ECLI:NL:HR:2004:AI0719
Hoge Raad
- Cassatie
- A.G. Pos
- G.J. Zuurmond
- L. Monné
- J.C. van Oven
- A.R. Leemreis
- Rechtspraak.nl
Weigering energiepremie op basis van nieuwbouwcriteria en de definitie van woning
In deze zaak gaat het om de weigering van een energiepremie aan belanghebbende door het energiebedrijf, welke beslissing door de Inspecteur is gehandhaafd. Belanghebbende had op 1 mei 2000 een kerkgebouw gekocht met de intentie dit als woning te gebruiken. Voorafgaand aan de aankoop had hij bij de gemeente geïnformeerd of dit gebruik was toegestaan, waarop de gemeente geen bezwaar had gemaakt, mits er een vrijstellingsprocedure zou worden gevolgd. Na de aankoop heeft belanghebbende verbouwingswerkzaamheden laten uitvoeren, waarvoor een bouwvergunning werd afgegeven. Het energiebedrijf weigerde echter de energiepremie, wat leidde tot bezwaar en uiteindelijk beroep bij het Hof. Het Hof verklaarde het beroep ongegrond, wat belanghebbende deed besluiten om in cassatie te gaan.
De Hoge Raad heeft de zaak beoordeeld en geconcludeerd dat het Hof onvoldoende inzicht heeft gegeven in de beoordeling van de verbouwing en de bouwvergunning. De Hoge Raad oordeelde dat de uitsluiting van nieuwbouwwoningen voor de energiepremie niet van toepassing is op bestaande gebouwen die verbouwd worden. De Hoge Raad verklaarde het beroep gegrond, vernietigde de uitspraak van het Hof en verwees de zaak naar het Gerechtshof te Arnhem voor verdere behandeling.
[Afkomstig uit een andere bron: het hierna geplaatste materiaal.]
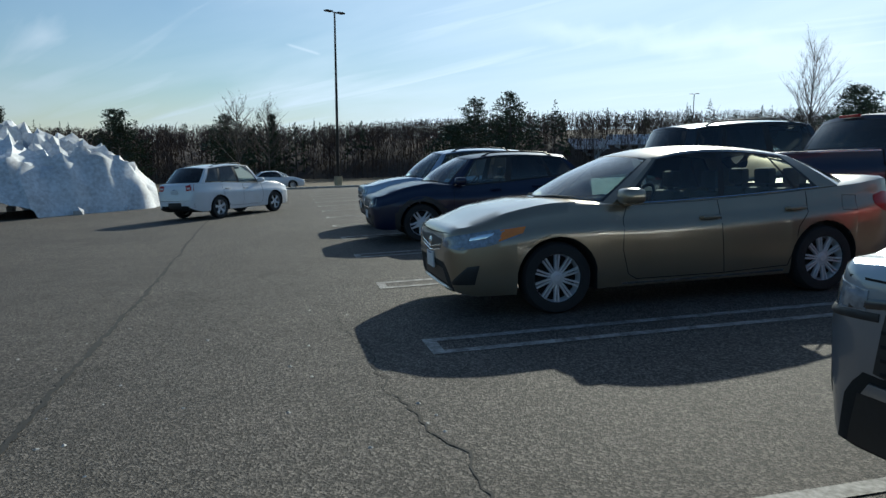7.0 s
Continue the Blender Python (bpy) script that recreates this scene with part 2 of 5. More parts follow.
def asphalt_material():
    """Old grey asphalt: pale aggregate in dark binder, broad worn and tyre-darkened patches."""
    m = bpy.data.materials.new("asphalt")
    m.use_nodes = True
    nt = m.node_tree
    b = nt.nodes["Principled BSDF"]
    n, lk = nt.nodes.new, nt.links.new
    co = n("ShaderNodeTexCoord")
    def noise_at(scale, detail):
        t = n("ShaderNodeTexNoise"); t.inputs["Scale"].default_value, t.inputs["Detail"].default_value = scale, detail
        lk(co.outputs["Object"], t.inputs["Vector"]); return t
    vo = n("ShaderNodeTexVoronoi"); vo.inputs["Scale"].default_value = 75
    lk(co.outputs["Object"], vo.inputs["Vector"])
    big, mid, tiny = noise_at(0.25, 5), noise_at(1.7, 5), noise_at(240, 2)
    r1 = n("ShaderNodeValToRGB")
    r1.color_ramp.elements[0].position, r1.color_ramp.elements[1].position = 0.0, 1.0
    r1.color_ramp.elements[0].color, r1.color_ramp.elements[1].color = (0.032, 0.028, 0.024, 1), (0.19, 0.165, 0.14, 1)
    sp = n("ShaderNodeSeparateColor"); lk(vo.outputs["Color"], sp.inputs[0])
    pw = n("ShaderNodeMath"); pw.operation = "POWER"; pw.inputs[1].default_value = 2.2
    lk(sp.outputs[0], pw.inputs[0]); lk(pw.outputs[0], r1.inputs[0])
    def ranged(src, lo, hi, a, c):
        r = n("ShaderNodeMapRange"); r.inputs["From Min"].default_value, r.inputs["From Max"].default_value = lo, hi
        r.inputs["To Min"].default_value, r.inputs["To Max"].default_value = a, c
        lk(src, r.inputs["Value"]); return r
    k1, k2 = ranged(big.outputs["Fac"], 0.3, 0.7, 0.80, 1.15), ranged(mid.outputs["Fac"], 0.3, 0.7, 0.85, 1.12)
    mu = n("ShaderNodeMath"); mu.operation = "MULTIPLY"; lk(k1.outputs[0], mu.inputs[0]); lk(k2.outputs[0], mu.inputs[1])
    vm = n("ShaderNodeVectorMath"); vm.operation = "SCALE"
    lk(r1.outputs[0], vm.inputs[0]); lk(mu.outputs[0], vm.inputs["Scale"])
    lk(vm.outputs[0], b.inputs["Base Color"])
    b.inputs["Roughness"].default_value = 0.82
    b.inputs["Specular IOR Level"].default_value = 0.35
    bp = n("ShaderNodeBump"); bp.inputs["Strength"].default_value, bp.inputs["Distance"].default_value = 0.7, 0.006
    ad = n("ShaderNodeMath"); ad.operation = "ADD"
    lk(vo.outputs["Distance"], ad.inputs[0]); lk(tiny.outputs["Fac"], ad.inputs[1]); lk(ad.outputs[0], bp.inputs["Height"])
    lk(bp.outputs[0], b.inputs["Normal"])
    return m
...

Tevens werd bepaald dat de Staat het griffierecht aan belanghebbende moest vergoeden.
De uitspraak van de Hoge Raad benadrukt de noodzaak om de definitie van 'woning' en de voorwaarden voor het toekennen van energiepremies zorgvuldig te overwegen, vooral in het licht van de regelgeving omtrent nieuwbouw en verbouwingen. De zaak illustreert de complexiteit van het bestuursrecht en de interactie tussen lokale regelgeving en nationale wetgeving.